Pero eres brillante también en eso porque lo conoces y reconoces, lo tienes
identificado/localizado, aunque sea infernal has conseguido convertirlo en el
fuego que te alimenta y mueve, el que te mantiene alerta, el que te involucra
en cada caso más allá de cualquier prudencia/medida, sin importarte el daño que
te hagas, haciendo de la heterodoxia (por no decir de lo indebido) virtud,
haciendo justicia a/por las víctimas, no reconociendo más autoridad que la tuya
en lo policial y en lo íntimo: “Yo también debería ser así, todo estrategia
y política. Es lo que quieren de mí los jefes. Pero, joder, ¡menudo coñazo!”.

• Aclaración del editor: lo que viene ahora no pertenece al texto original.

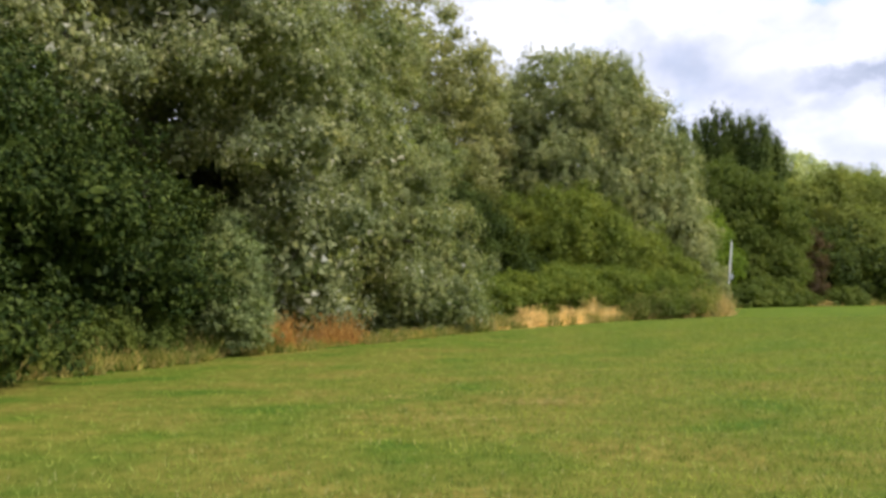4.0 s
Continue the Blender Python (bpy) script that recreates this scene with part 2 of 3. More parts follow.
def plain_material(name, a, b, scale, rough=0.8, bump=0.3, metal=0.0, stretch=(1, 1, 1)):
    m, t = material(name)
    coord = t.nodes.new("ShaderNodeTexCoord")
    mp = t.nodes.new("ShaderNodeMapping")
    mp.inputs["Scale"].default_value = stretch
    t.links.new(coord.outputs["Object"], mp.inputs[0])
    fine = noise_tex(t, mp.outputs[0], scale, 6.0)
    broad = noise_tex(t, mp.outputs[0], scale * 0.13, 3.0)
    f = math_node(t, "ADD", math_node(t, "MULTIPLY", fine, 0.6), math_node(t, "MULTIPLY", broad, 0.4))
    col = ramp(t, f, [(0.35, a), (0.65, b)])
    p = t.nodes.new("ShaderNodeBsdfPrincipled")
    t.links.new(col, p.inputs["Base Color"])
    p.inputs["Roughness"].default_value = rough
    p.inputs["Metallic"].default_value = metal
    bp = t.nodes.new("ShaderNodeBump")
    bp.inputs["Strength"].default_value = bump
    bp.inputs["Distance"].default_value = 0.02
    t.links.new(fine, bp.inputs["Height"])
    t.links.new(bp.outputs[0], p.inputs["Normal"])
    out = t.nodes.new("ShaderNodeOutputMaterial")
    t.links.new(p.outputs[0], out.inputs[0])
    return m


def lawn_material():
    m, t = material("mown_lawn")
    geo = t.nodes.new("ShaderNodeNewGeometry")
    pos = geo.outputs["Position"]
    broad = noise_tex(t, pos, 0.07, 4.0, 0.6, 0.6)
    mid = noise_tex(t, pos, 0.45, 5.0, 0.6)
    tuft = noise_tex(t, pos, 3.2, 5.0, 0.65)
    fine = noise_tex(t, pos, 28.0, 4.0, 0.7)
    green = ramp(t, mid, [(0.34, (0.054, 0.096, 0.010)), (0.66, (0.100, 0.137, 0.014))])
    dry = ramp(t, tuft, [(0.35, (0.112, 0.103, 0.018)), (0.7, (0.172, 0.142, 0.036))])
    f = math_node(t, "ADD", math_node(t, "MULTIPLY", broad, 0.45), math_node(t, "MULTIPLY", mid, 0.55))
    sep = t.nodes.new("ShaderNodeSeparateXYZ")
    t.links.new(pos, sep.inputs[0])
    # the ground near the start is drier
    start = ramp(t, math_node(t, "DIVIDE", sep.outputs[1], 40.0), [(0.0, (0.09, 0.09, 0.09)), (0.9, (0, 0, 0))])
    f = math_node(t, "ADD", f, start)
    worn = ramp(t, math_node(t, "DIVIDE", sep.outputs[1], 100.0), [(0.38, (1, 1, 1)), (0.75, (0.15, 0.15, 0.15))])
    aside = math_node(t, "DIVIDE", math_node(t, "SUBTRACT", sep.outputs[0], math_node(t, "MULTIPLY", sep.outputs[1], 0.3)), 16.0)
    worn = mix_colour(t, 1.0, worn, ramp(t, aside, [(0.0, (1, 1, 1)), (1.0, (0.75, 0.75, 0.75))]), "MULTIPLY")
    dryness = mix_colour(t, 1.0, ramp(t, f, [(0.46, (0, 0, 0)), (0.62, (0.85, 0.85, 0.85))]), worn, "MULTIPLY")
    col = mix_colour(t, dryness, green, dry)
    col = mix_colour(t, 0.8, col, ramp(t, tuft, [(0.3, (0.70, 0.76, 0.68)), (0.7, (1.28, 1.22, 1.15))]), "MULTIPLY")
    col = mix_colour(t, 0.8, col, ramp(t, fine, [(0.3, (0.70, 0.74, 0.68)), (0.7, (1.28, 1.24, 1.15))]), "MULTIPLY")
    p = t.nodes.new("ShaderNodeBsdfPrincipled")
    t.links.new(col, p.inputs["Base Color"])
    p.inputs["Roughness"].default_value = 0.9
    p.inputs["Specular IOR Level"].default_value = 0.03
    bp = t.nodes.new("ShaderNodeBump")
    bp.inputs["Strength"].default_value = 0.7
    bp.inputs["Distance"].default_value = 0.04
    t.links.new(math_node(t, "ADD", tuft, math_node(t, "MULTIPLY", fine, 0.6)), bp.inputs["Height"])
    t.links.new(bp.outputs[0], p.inputs["Normal"])
    out = t.nodes.new("ShaderNodeOutputMaterial")
    t.links.new(p.outputs[0], out.inputs[0])
    return m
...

Indudablemente, sobre todo para el lector que a veces no puede evitar la
sonrisa por los métodos y maneras utilizados, por cómo tu creadora hace
hincapié en que tu físico: “Y allí estaba ella, grande y desastrosa, sin
medias y con la piel llena de manchas. Nunca se maquillaba. Parecía una
pordiosera”. Lo que cuentan son los resultados, ¿no?, pues los
tuyos/vuestros (en el plural incluyo tanto a Ann Cleeves como a Brenda Blethyn)
son inmejorables, en lo literario y en lo personal (por eso mismo, no olvides
mi petición: prometo contarte el final que, confío, deseo y presiento, será
bueno, no puede ser de otro modo contigo y con Pepa en la ecuación).